Implied terms on the other hand are not expressly stated in the contract, but they are nonetheless deemed to be part of the agreement by law, based on the circumstances, custom, or the parties’ conduct (Bloch & Brearley, 2018). Implied terms can be either implied based on the specific circumstances and conduct of the parties or implied in law (based on legal principles and statutes. Implied terms are typically necessary to give business efficacy to the contract or to reflect the presumed intentions of the parties, even if those intentions were not explicitly stated (Bloch & Brearley, 2018). Common examples of implied terms include those related to quality, fitness for purpose, and a duty to perform services with reasonable care and skill.

  1. Explanation of the components and two benefits of effective onboarding

Effective onboarding encompasses several key components that ensure new employees integrate smoothly into the organization. First, clear communication about job roles, responsibilities, and company values is crucial (Ozenc & Hagan, 2019). Second, providing comprehensive training and resources equips new hires with the necessary skills and knowledge to excel in their roles. Third, fostering a welcoming and supportive work environment enhances the onboarding experience. Fourth, assigning mentors or buddies helps new employees acclimate to the workplace culture and build relationships. Lastly, ongoing feedback and check-ins facilitate continuous improvement and address any concerns promptly. By addressing these components, organizations can create a positive onboarding experience, leading to increased employee engagement, productivity, and retention (Ozenc & Hagan, 2019).

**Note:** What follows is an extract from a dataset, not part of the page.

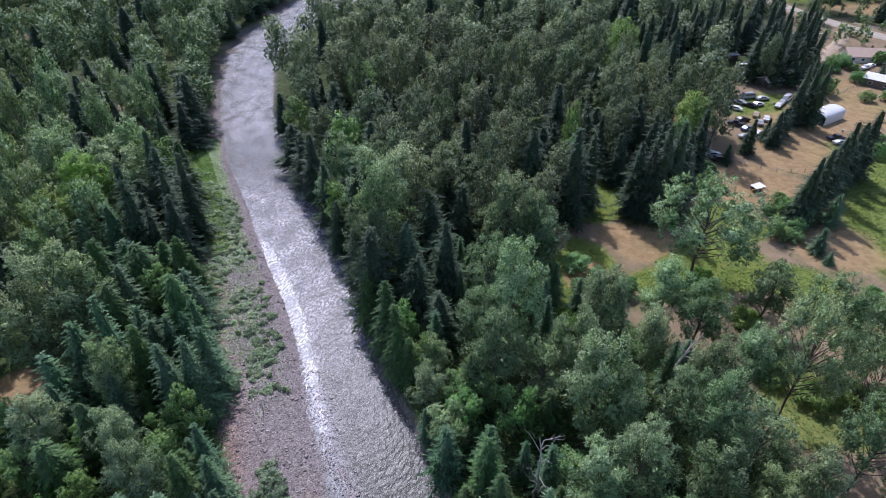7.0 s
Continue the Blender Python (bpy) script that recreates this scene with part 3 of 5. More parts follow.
def build_river():
    ys = np.concatenate([np.arange(-88, 130, 1.0), np.arange(130, 500, 2.5)])
    us = np.linspace(0, 1, 61)
    l, r = wl(ys) - 0.3, wr(ys) + 0.9
    X = l[:, None] + (r - l)[:, None] * us[None]
    Y = np.repeat(ys[:, None], len(us), 1)
    fast = smooth(10, 60, Y) * 0.6 + 0.4
    fast = fast * (1 - 0.7 * smooth(80, 130, Y))
    Z = 0.0 + 0.03 * (hash_noise(X, Y, 1.8, 11) - 0.5) * fast + 0.05 * (hash_noise(X, Y, 4.5, 12) - 0.5) * fast
    nx = len(us)
    i = (np.arange(len(ys) - 1)[:, None] * nx + np.arange(nx - 1)[None]).ravel()
    me = raw_mesh("river", np.stack([X, Y, Z], -1).reshape(-1, 3), np.stack([i, i + 1, i + nx + 1, i + nx], 1), None, WATER, True)
    mid = smooth(0.18, 0.42, us[None]) * (1 - 0.6 * smooth(0.8, 1.0, us[None]))
    rough = np.clip(0.15 + (0.4 * smooth(-30, 20, Y) + 0.45 * smooth(60, 95, Y)) * np.maximum(mid, smooth(34, 60, Y)) - 0.12 * smooth(118, 150, Y), 0, 1)
    lip = near_line(X + 0.5, Y, STREAK, 1.3, 1.2) * smooth(34, 48, Y) * (1 - smooth(76, 100, Y)) * (0.5 + 0.9 * hash_noise(X, Y, 3.5, 51))
    thin = streak(X, Y, 2.0) * smooth(2, 16, Y) * (1 - smooth(28, 46, Y)) * 0.12
    # upstream glitter of sun and sky, painted as diffuse white over the rapids
    race_glitter = smooth(46, 74, Y) * (1 - smooth(108, 132, Y)) * (0.48 + 0.25 * smooth(60, 80, Y)) + smooth(115, 150, Y) * 0.66
    foam_glitter = np.clip(lip + thin + race_glitter, 0, 1)
    me.attributes.new("rough_water", "FLOAT", "POINT").data.foreach_set("value", np.broadcast_to(rough, X.shape).ravel().astype(np.float32))
    me.attributes.new("foam_glitter", "FLOAT", "POINT").data.foreach_set("value", np.broadcast_to(foam_glitter, X.shape).ravel().astype(np.float32))
    tagged(new("water", me), "shallow clear river running fast over stones, glittering", "river", kind="structure")


build_river()

# ---------------------------------------------------------------- trees that can be told apart, near the river
plant("P", 34.5, 24.8, 23.85, 4.6)
plant("P", 39.5, 20.9, 21.65, 4.9)
plant("P", 36.4, 20.7, 18.16, 4.5)
plant("P", 39.0, 14.5, 22.13, 3.1)
plant("P", 31.4, 13.3, 17.2, 5.3)
plant("P", 25.2, 11.0, 18.47, 4.9)
plant("P", 18.5, 11.1, 18.87, 4.0)
plant("P", 27.4, 16.8, 15.78, 3.7)
plant("P", 20.9, 15.1, 18.75, 3.6)
plant("P", 21.4, 30.8, 18.76, 5.0)
plant("P", 25.8, 27.6, 19.17, 4.6)
plant("P", 28.7, 23.7, 20.89, 3.2)
plant("P", 24.6, 23.8, 13.73, 3.8)
plant("P", 20.4, 26.0, 17.63, 3.1)
plant("P", 10.8, 26.5, 15.25, 3.6)
plant("P", 15.6, 31.4, 13.27, 3.7)
plant("P", 9.4, 22.8, 14.06, 3.0)
plant("P", 18.0, 20.3, 13.1, 3.4)
plant("P", 32.9, 19.3, 16.96, 3.2)
plant("A", 36.1, 34.2, 14.62, 5.2)
plant("A", 44.6, 35.4, 9.13, 4.3)
plant("D", 10.5, 14.7, 16.89, 4.0)
plant("D", 14.5, 10.2, 11.81, 3.2)
plant("A", 7.6, 19.8, 8.076, 1.8)
plant("A", 3.6, 25.9, 10.51, 2.6)
plant("D", 6.2, 21.9, 7.705, 2.2)
plant("C", 2.9, 33.2, 12.54, 2.9)
plant("C", -0.3, 36.2, 12.93, 2.5)
plant("C", 6.6, 29.9, 9.247, 2.9)
plant("S", 5.2, 35.0, 13.89, 2.6)
plant("P", 8.7, 34.5, 12.76, 3.8)
plant("C", 19.1, 8.9, 8.55, 3.0)
plant("A", 22.7, 8.5, 9.173, 2.5)
plant("C", 50.3, 17.8, 14.28, 3.6)
plant("S", 13.9, 21.4, 10.21, 3.1)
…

Effective onboarding offers two significant benefits. First, it accelerates the integration of new employees into the organization, leading to faster productivity and job performance (Ozenc & Hagan, 2019). Secondly, it enhances employee satisfaction and engagement, increasing retention rates and reducing the likelihood of early turnover. By providing a smooth transition and a positive first impression, effective onboarding sets the stage for long-term success, benefiting both the employee and the organization.